Further citizens normally take newspaper reporting seriously to make judgments about the food inflation. Often the retail market prices collected from urban neighborhoods do not correctly reflect prices due to large discrepancy with the wholesale market prices of the same food items. Further, for food items other than vegetables and fruits it is essential to take a short to medium (as opposed to immediate) term view by tracking prices say on a weekly, monthly and seasonal basis. This article gleams over monthly data for over 25 food items from 78 towns and cities spread all over India since April 2006 to October 2009 period. The size of the town/city is a good proxy for size of market as well as proximity to the source of supply, normally the rural areas. An interesting pattern emerges. Small town having less than one lakh population are the cheapest for unprocessed food items such as whole wheat, paddy and rice, unprocessed milk and so on. The processed food items such as wheat atta, polished rice and packed milk are found to be priced high in large towns above 25 lakh population. But the contrast is in wheat and atta. While wheat prices are least in small towns, wheat atta is priced highest in small towns compared with the larger ones. The wheat flour is priced between 40% to 50% higher than the whole wheat prices in small towns. Other processed food items also cost exorbitantly high in small towns and rural areas. However, towns with 1-5 lakh population are the cheapest for both rice and wheat in India suggesting that they maximize gains from nearness to source of supply, as well as possible scale economics in business and also because of location of processing industries. Rice price increases as size of town/city increase and thus affects the poor living in larger towns and cities the most. The price of pulses and sugar has recorded unprecedented increase during the 2009-10 periods and affects both rural and urban areas equally. There is a broad based increase in prices of food items in India and the momentum of this increase has built up during 2007-8 and is continuing during the 2010.
Coping Mechanisms: There are noteworthy rural-urban consumption differentials in India – rural households consume more of cereals so is the case for poorer households.
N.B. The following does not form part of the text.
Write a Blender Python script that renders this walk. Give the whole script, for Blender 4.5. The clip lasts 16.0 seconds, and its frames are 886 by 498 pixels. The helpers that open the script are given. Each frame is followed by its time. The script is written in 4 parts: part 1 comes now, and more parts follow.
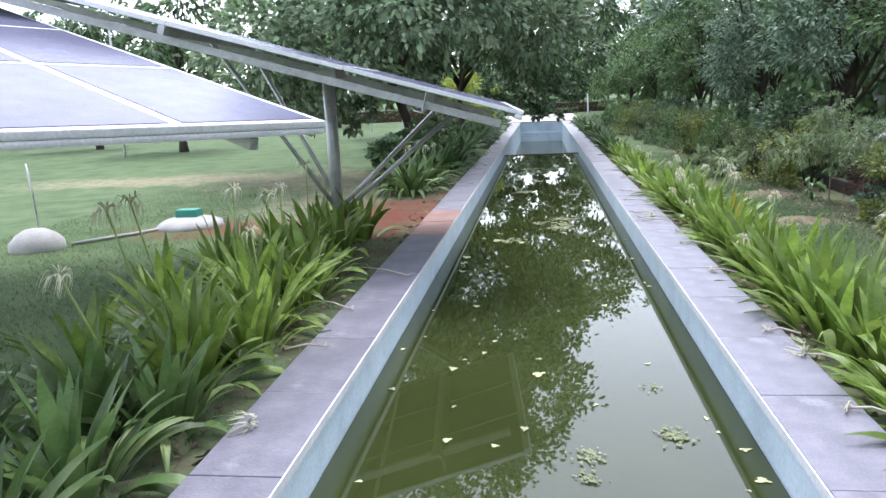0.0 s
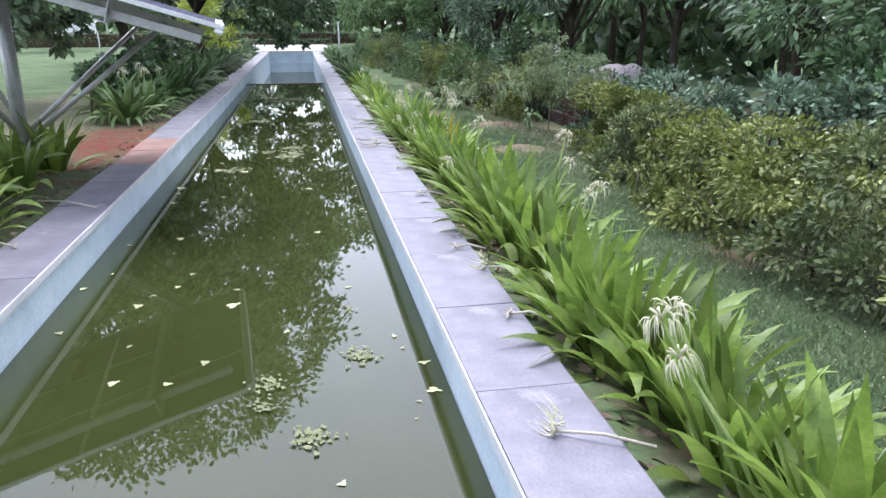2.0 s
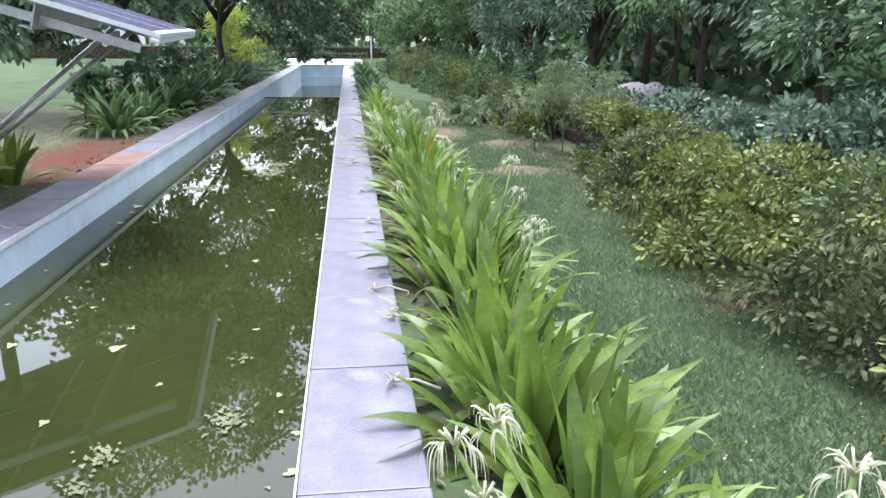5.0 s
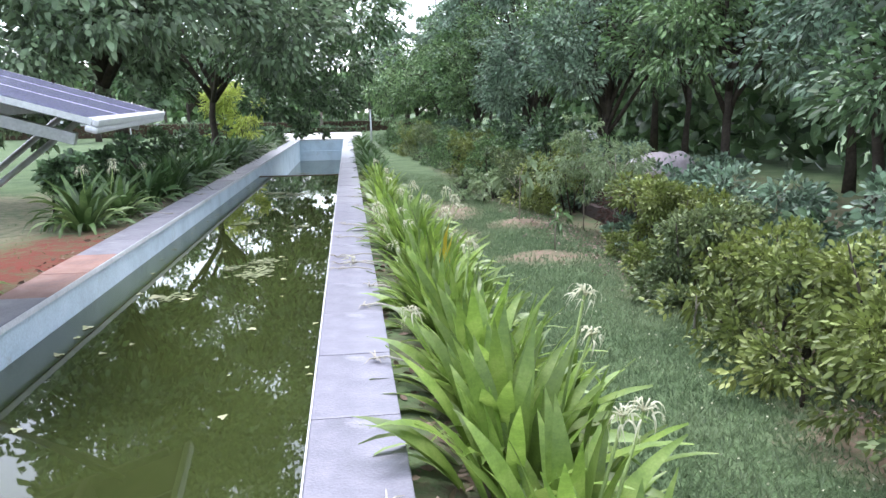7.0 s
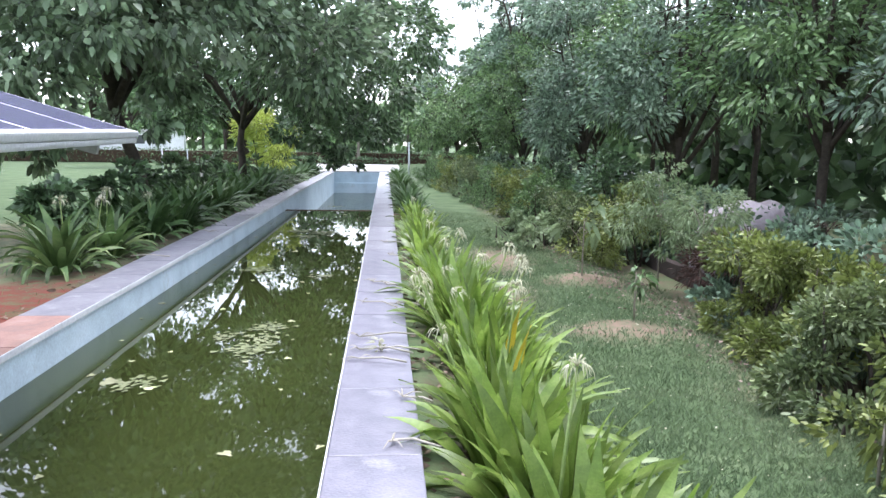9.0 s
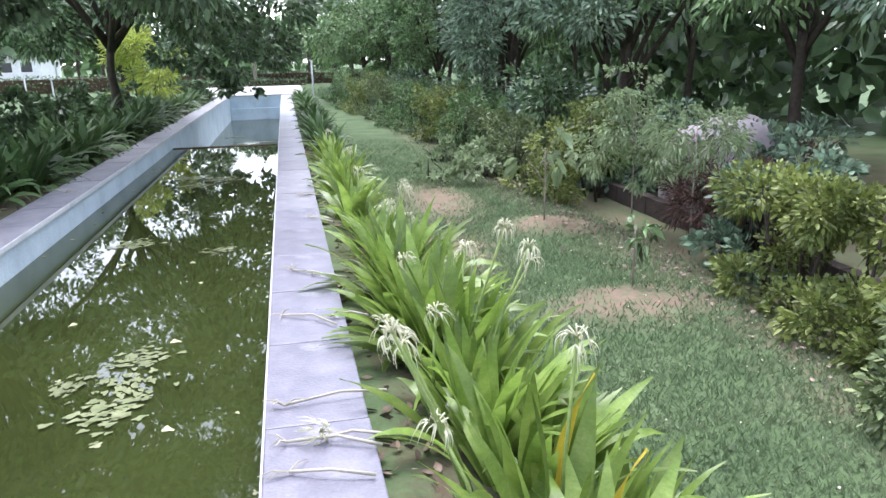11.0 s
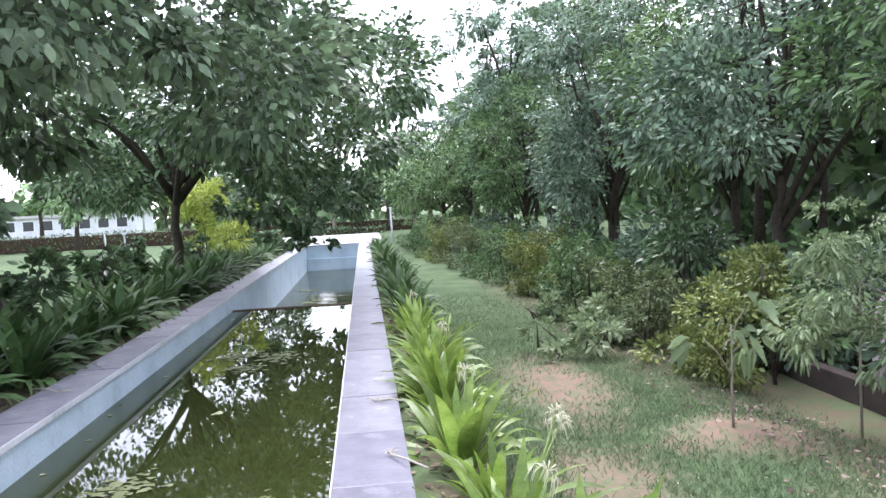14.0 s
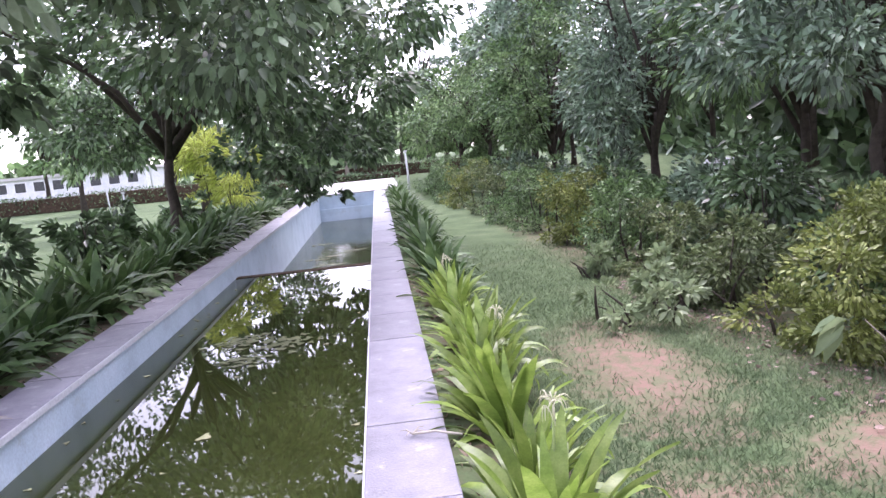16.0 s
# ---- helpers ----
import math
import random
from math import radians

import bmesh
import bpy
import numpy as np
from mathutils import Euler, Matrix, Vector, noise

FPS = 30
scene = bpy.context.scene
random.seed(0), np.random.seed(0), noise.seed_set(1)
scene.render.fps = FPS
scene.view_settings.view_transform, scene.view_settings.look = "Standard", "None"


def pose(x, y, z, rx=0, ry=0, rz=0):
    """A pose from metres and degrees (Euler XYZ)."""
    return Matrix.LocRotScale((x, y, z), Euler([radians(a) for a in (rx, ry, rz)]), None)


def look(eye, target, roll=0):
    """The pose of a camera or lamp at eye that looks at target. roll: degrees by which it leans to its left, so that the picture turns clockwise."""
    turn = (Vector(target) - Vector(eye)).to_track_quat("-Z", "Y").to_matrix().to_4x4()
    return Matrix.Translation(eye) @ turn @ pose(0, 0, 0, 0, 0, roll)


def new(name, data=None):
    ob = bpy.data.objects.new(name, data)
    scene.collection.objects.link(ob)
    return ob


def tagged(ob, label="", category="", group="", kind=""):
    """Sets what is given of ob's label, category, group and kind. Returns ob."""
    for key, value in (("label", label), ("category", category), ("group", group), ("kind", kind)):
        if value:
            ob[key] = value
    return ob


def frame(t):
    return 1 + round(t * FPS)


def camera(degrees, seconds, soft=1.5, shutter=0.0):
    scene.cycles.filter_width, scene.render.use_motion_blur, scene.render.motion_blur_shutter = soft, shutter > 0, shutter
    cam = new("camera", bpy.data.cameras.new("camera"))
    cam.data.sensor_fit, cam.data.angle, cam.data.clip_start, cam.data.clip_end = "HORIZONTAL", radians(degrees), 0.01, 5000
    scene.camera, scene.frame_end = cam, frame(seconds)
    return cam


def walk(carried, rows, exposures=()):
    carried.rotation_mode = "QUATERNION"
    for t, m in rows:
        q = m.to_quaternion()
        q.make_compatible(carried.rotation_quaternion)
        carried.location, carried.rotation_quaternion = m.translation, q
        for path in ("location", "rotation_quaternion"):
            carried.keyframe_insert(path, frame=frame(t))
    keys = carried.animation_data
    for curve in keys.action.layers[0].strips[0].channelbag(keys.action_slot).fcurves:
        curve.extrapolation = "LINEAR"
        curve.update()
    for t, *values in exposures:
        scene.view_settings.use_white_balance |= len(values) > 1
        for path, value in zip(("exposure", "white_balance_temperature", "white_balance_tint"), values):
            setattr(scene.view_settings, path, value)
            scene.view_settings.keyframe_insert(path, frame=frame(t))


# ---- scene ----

Consumption of quality and value added foods are high in urban areas and amongst the richer households. Price wield large and dominant impact even on consumption of rice and wheat, generally considered price inelastic. Therefore, self production of these cereals has considerably strong impact on sustaining consumption. It is instructive to note that 36 % of wheat and 32% of rice requirement are met through self-grown agriculture. Another 11% of wheat and 14% of rice requirement is met by the Public Distribution System. Thus even in the rural areas one half of the all wheat and rice requirement is met by open market purchases. As expected 92% of wheat and 84 per cent of rice requirement of urban households is met by open markets, and only about 5 % wheat and 11% rice requirement is met of PDS in urban area.
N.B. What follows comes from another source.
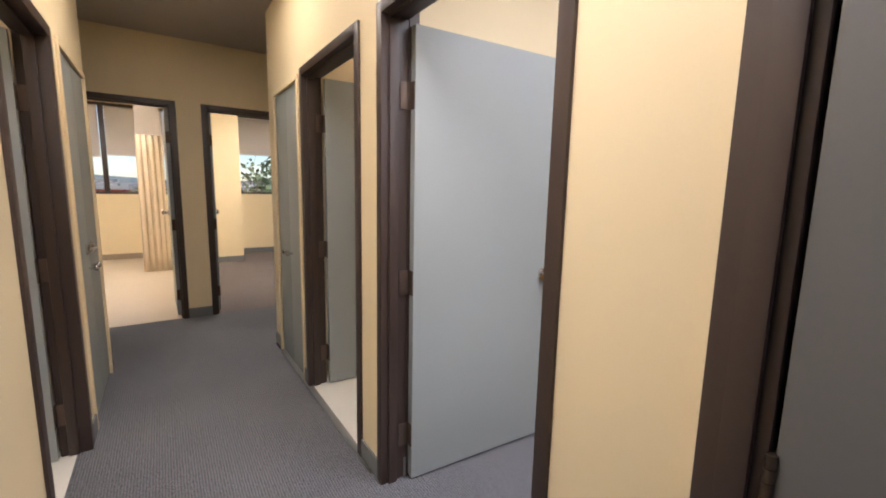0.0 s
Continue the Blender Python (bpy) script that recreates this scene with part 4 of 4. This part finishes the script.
# ---- waiting room door ----
wdr = thing("door_waiting", (0.0, S + 0.02, 0), "closed wood door with a chrome lever in the waiting room", "door")
part("leaf", boxes((-0.45, 0.43, S + 0.013, S + 0.022, 0.01, 2.05)), M_WDOOR, wdr)
part("frame", boxes((-0.56, -0.452, S + 0.0125, S + 0.04, 0, 2.1), (0.432, 0.5, S + 0.0125, S + 0.04, 0, 2.1), (-0.452, 0.432, S + 0.0125, S + 0.04, 2.052, 2.1), bevel=0.002), M_FRAMEGREY, wdr)
bm = cyl(bmesh.new(), (-0.38, S + 0.03, 1.02), "y", 0.035, 0.02)
tube(bm, [(-0.38, S + 0.07, 1.02), (-0.33, S + 0.075, 1.02), (-0.27, S + 0.07, 1.017)], 0.011, 10)
part("lever_handle", bm, M_CHROME, wdr)

hk = thing("wall_hook", (-1.07, S + 0.013, 1.34), "small dark coat hook above a paper label", "hook")
bm = boxes((-1.10, -1.04, S + 0.013, S + 0.02, 1.345, 1.375), bevel=0.002)
tube(bm, [(-1.07, S + 0.018, 1.36), (-1.07, S + 0.06, 1.352), (-1.07, S + 0.075, 1.375)], 0.007)
part("hook", bm, M_HINGE, hk)
part("label_card", boxes((-1.09, -1.05, S + 0.013, S + 0.0145, 1.29, 1.31)), M_GREYPRINT, hk)

# ---- rooms behind the hall ----
# window of the vinyl-floored room
def window(name, x0, x1, z0, z1, y, mullions, label):
    w = thing(name, ((x0 + x1) / 2, y, z0), label, "window")
    w["kind"] = "structure"
    for r in ((x0, x1, z0, z0 + 0.035), (x0, x1, z1 - 0.05, z1), (x0, x0 + 0.05, z0 + 0.036, z1 - 0.051), (x1 - 0.05, x1, z0 + 0.036, z1 - 0.051)):
        part("frame", boxes((r[0], r[1], y, y + 0.07, r[2], r[3]), bevel=0.003), M_FRAME, w)
    for mx in mullions:
        part("mullion", boxes((mx - 0.036, mx + 0.036, y - 0.01, y + 0.08, z0 + 0.036, z1 - 0.051), bevel=0.003), M_FRAME, w)
    edges = [x0 + 0.05, *mullions, x1 - 0.05]
    for a, b in zip(edges, edges[1:]):
        pn2 = part("pane", boxes((a + 0.037 * (a in mullions), b - 0.037 * (b in mullions), y + 0.035, y + 0.039, z0 + 0.036, z1 - 0.051)), M_GLASS, w)
        pn2.visible_shadow = False
    return w


window("window_1", -2.6, 0.1, 1.16, 2.70, 9.31, [-1.95, -0.825], "wide dark-framed window with shades half down")
window("window_2", 1.19, 3.2, 1.19, 2.72, 9.16, [2.2], "dark-framed window with a shade half down")


def shade(x0, x1, z0, z1, y, label):
    s = thing("roller_shade", ((x0 + x1) / 2, y, z0), label, "roller shade", "roller shades")
    part("cloth", boxes((x0, x1, y, y + 0.003, z0, z1)), M_SHADE, s)
    part("hem_bar", cyl(bmesh.new(), ((x0 + x1) / 2, y + 0.001, z0), "x", 0.009, x1 - x0), M_WHITE, s)
    part("roll", cyl(bmesh.new(), ((x0 + x1) / 2, y + 0.012, z1), "x", 0.028, x1 - x0), M_SHADE, s)


for a, b, lo in ((-2.53, -2.0, 1.80), (-1.91, -0.87, 1.79), (-0.78, 0.04, 1.83)):
    shade(a, b, lo, 2.62, 9.295, "pale translucent roller shade drawn halfway")
for a, b, lo in ((1.25, 2.16, 1.96), (2.24, 3.14, 1.96)):
    shade(a, b, lo, 2.64, 9.145, "pale translucent roller shade drawn halfway")

# curtain on a ceiling track
bm = bmesh.new()
n = 90
rows2 = []
for k in range(9):
    z = 0.03 + (2.06 - 0.03) * k / 8
    row = []
    for i in range(n + 1):
        u = i / n
        flare = 1 + 0.10 * (1 - k / 8)
        row.append(bm.verts.new((-0.16 + (u - 0.5) * 0.32 * flare + 0.004 * math.sin(u * 40), 7.62 + 0.010 * math.sin(u * 2 * math.pi * 4.5) + 0.007 * math.sin(u * 23 + k * 0.5), z)))
    rows2.append(row)
for a, b in zip(rows2, rows2[1:]):
    for i in range(n):
        bm.faces.new((a[i], a[i + 1], b[i + 1], b[i]))
cu = thing("privacy_curtain", (-0.16, 7.62, 0.03), "gathered beige privacy curtain hanging from a ceiling track", "curtain")
cloth = part("cloth", bm, M_CURTAIN, cu)
cloth.modifiers.new("thick", "SOLIDIFY").thickness = 0.003
part("mesh_top", boxes((-0.31, -0.01, 7.618, 7.620, 2.06, 2.76)), M_MESH, cu, "pale open mesh band")
part("track", boxes((-3.2, 0.1, 7.60, 7.64, 2.762, 2.80)), M_ALU, cu)

# ---- outdoors ----
M_GROUND = mat("dry_ground", (0.16, 0.15, 0.12), 0.9, vary=0.25)
M_STUCCO = mat("pale_stucco", (0.62, 0.58, 0.54), 0.9)
M_BRICKRED = mat("red_building_paint", (0.42, 0.07, 0.045), 0.8)
M_ROOF = mat("roof_grey", (0.25, 0.23, 0.22), 0.8)
M_WINDARK = mat("dark_window", (0.03, 0.035, 0.04), 0.15)
M_BARK = mat("bark", (0.075, 0.055, 0.04), 0.9, vary=0.3, bump=0.6)
M_LEAF = mat("olive_leaves", (0.10, 0.13, 0.045), 0.6, vary=0.35)
M_HILL = mat("far_hill", (0.13, 0.16, 0.16), 0.95, vary=0.2)
GZ = -4.2
gm = bmesh.new()
bmesh.ops.create_grid(gm, x_segments=4, y_segments=4, size=1500, matrix=Matrix.Translation((0, 0, GZ)))
structure("ground", gm, M_GROUND, "dry ground below the building", "ground")


def building(x, y, w, d2, h, material, label, storeys=2):
    b = thing("building", (x, y, GZ), label, "building", "")
    part("wall", boxes((x - w / 2, x + w / 2, y, y + d2, GZ, GZ + h)), material, b)
    part("roof", boxes((x - w / 2 - 0.3, x + w / 2 + 0.3, y - 0.3, y + d2 + 0.3, GZ + h, GZ + h + 0.35)), M_ROOF, b)
    for k in range(storeys):
        z = GZ + 1.0 + k * h / storeys
        for i in range(max(2, int(w / 3))):
            wx = x - w / 2 + (i + 0.5) * w / max(2, int(w / 3))
            part("window", boxes((wx - 0.6, wx + 0.6, y - 0.06, y + 0.02, z, z + 1.3)), M_WINDARK, b)


building(-4.5, 36, 4.6, 8, 5.1, M_BRICKRED, "low red building with a flat roof", 1)
building(-20, 42, 14, 10, 4.6, M_STUCCO, "pale stucco building with flat roof", 1)
building(2.5, 48, 12, 9, 5.0, M_STUCCO, "pale stucco building with dark windows", 1)
building(14, 40, 10, 9, 4.7, M_STUCCO, "pale low building behind the tree", 1)
for i in range(14):
    building(-75 + i * 12 + random.uniform(-3, 3), 85 + random.uniform(0, 50), random.uniform(8, 14), 9, random.uniform(4.6, 6.6), M_STUCCO if i % 3 else M_ROOF, "distant pale low house among trees", 1)
hill = bmesh.new()
prof = [(-900 + 60 * i, 14 + 12 * noise.noise(Vector((i * 0.35, 2.0, 0)))) for i in range(31)]
lo = [hill.verts.new((x, 700, GZ - 2)) for x, h in prof]
hi = [hill.verts.new((x, 760, GZ + h)) for x, h in prof]
bk = [hill.verts.new((x, 900, GZ - 2)) for x, h in prof]
for r0, r1 in ((lo, hi), (hi, bk)):
    for i in range(30):
        hill.faces.new((r0[i], r0[i + 1], r1[i + 1], r1[i]))
structure("backdrop", hill, M_HILL, "low hazy hills on the horizon", "backdrop")


def tree(x, y, height, spread, leaves, label, seed, bare=False):
    rnd = random.Random(seed)
    t = thing("tree", (x, y, GZ), label, "tree", "")
    bm = bmesh.new()
    tips = []
    fork = height * 0.45

    def limb(p, d, length, r, depth):
        pts, rad = [p], [r]
        q = p.copy()
        for i in range(4):
            d = (d + Vector((rnd.uniform(-.3, .3), rnd.uniform(-.3, .3), rnd.uniform(-.12, .22)))).normalized()
            q = q + d * length / 4
            pts.append(q.copy())
            rad.append(r * (1 - 0.14 * (i + 1)))
        tube(bm, pts, rad, 7)
        tips.append(q)
        tips.append(pts[2])
        if depth:
            for _ in range(3):
                nd = (d + Vector((rnd.uniform(-.9, .9), rnd.uniform(-.9, .9), rnd.uniform(-.2, .7)))).normalized()
                limb(pts[rnd.choice((2, 3, 4))], nd, length * 0.68, rad[-1] * 0.75, depth - 1)
    base_p = Vector((x, y, GZ))
    tube(bm, [base_p, base_p + Vector((0.05, 0, fork * 0.5)), base_p + Vector((0.1, 0.05, fork))], [0.24, 0.2, 0.17], 10)
    for k in range(6):
        a = k * math.pi / 3 + rnd.uniform(-.3, .3)
        limb(base_p + Vector((0.1, 0.05, fork * rnd.uniform(0.85, 1))), Vector((math.cos(a), math.sin(a), rnd.uniform(0.35, 1.0))).normalized(), spread * 0.75, 0.09, 2)
    part("trunk", bm, M_BARK, t)
    verts, faces = [], []
    for k in range(leaves):
        c = rnd.choice(tips) + Vector([rnd.gauss(0, spread * 0.16) for _ in range(3)])
        s = rnd.uniform(0.07, 0.16)
        u = Vector([rnd.uniform(-1, 1) for _ in range(3)]).normalized()
        w2 = u.cross(Vector([rnd.uniform(-1, 1) for _ in range(3)])).normalized()
        i0 = len(verts)
        verts += [c - u * s, c + w2 * s * 0.5, c + u * s, c - w2 * s * 0.5]
        faces.append((i0, i0 + 1, i0 + 2, i0 + 3))
    me = bpy.data.meshes.new("crown")
    me.from_pydata([tuple(q) for q in verts], [], faces)
    me.materials.append(M_LEAF)
    cr = new("crown", me)
    cr.parent = t
    cr.location = (0, 0, 0)
    me.transform(Matrix.Translation(-Vector((x, y, GZ))))


tree(-1.35, 19.5, 6.6, 1.7, 6000, "leafy green tree outside the window", 3)
tree(-5.6, 27, 6.2, 2.2, 5000, "rounded green tree by the red building", 5)
tree(3.6, 14.5, 6.8, 2.6, 2200, "sparse tree with dark spreading limbs close to the window", 8)
tree(9, 28, 5.4, 2.4, 4000, "green tree beside the pale building", 11)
Relatively poorer households try to depend less on markets but they fall short of home grown food at least in rural areas, consequently their dependence upon the PDS supply is large. One finds that PDS has reached rural areas and there is also a great demand for supplies. However, the PDS supply is irregular and insufficient due to state specific bureaucratic failure, leakage and large exclusion and inclusion errors in targeting. Urban areas show unfair distribution of BPL cards compared with rural parts although the mismatch is considerable in both place of residences. Further the targeted PDS program is poor in states where poverty is high such as Jharkhand, Uttar Pradesh, Bihar and Chhattisgarh.
It is essential to find out the share of expenditure on cereals to total food so as to find out how relative prices impact the poor. Cereal shares are about 35% in rural and 27 % in urban areas; but a disturbing fact is that relatively poor spend substantial higher shares on cereals compared to relatively richer. Therefore, any cereal price increase is going to impact the poor the most. Therefore, it is absolutely essential to keep a check on unusually high price rise of cereals from the consumers’ point of view, yet it is imperative that incentives are built so as to directly benefit the farmers who will sustain cultivation of cereals. Another aspect which provides deeper understanding is the fact that bottom 20 % (poorest) households spend almost all their disposable income in urban and 72 % higher than the disposable income in rural areas on food. This suggests that there is an urgent need to build food security for the rural poor much more than the urban poor although at the outset it appears that it is the urban poor who gets affected by the food price inflation.
In conclusion, it is essential to emphasize, that there has to be a prudent price management scheme for both wheat and rice in India. Further it is imperative that appropriate amount of income transfer is effected either through the PDS or food / cash vouchers schemes. The key is in the ability of the state to identify the poor dispassionately and through a systematic methodology. Keeping a close watch on market price of food items must become inherent part of public policy. It appears India is not yet amenable for free market in food products although experiments in crafting exclusive agricultural markets for exports and strengthening supply chains to organized and supermarkets can continue.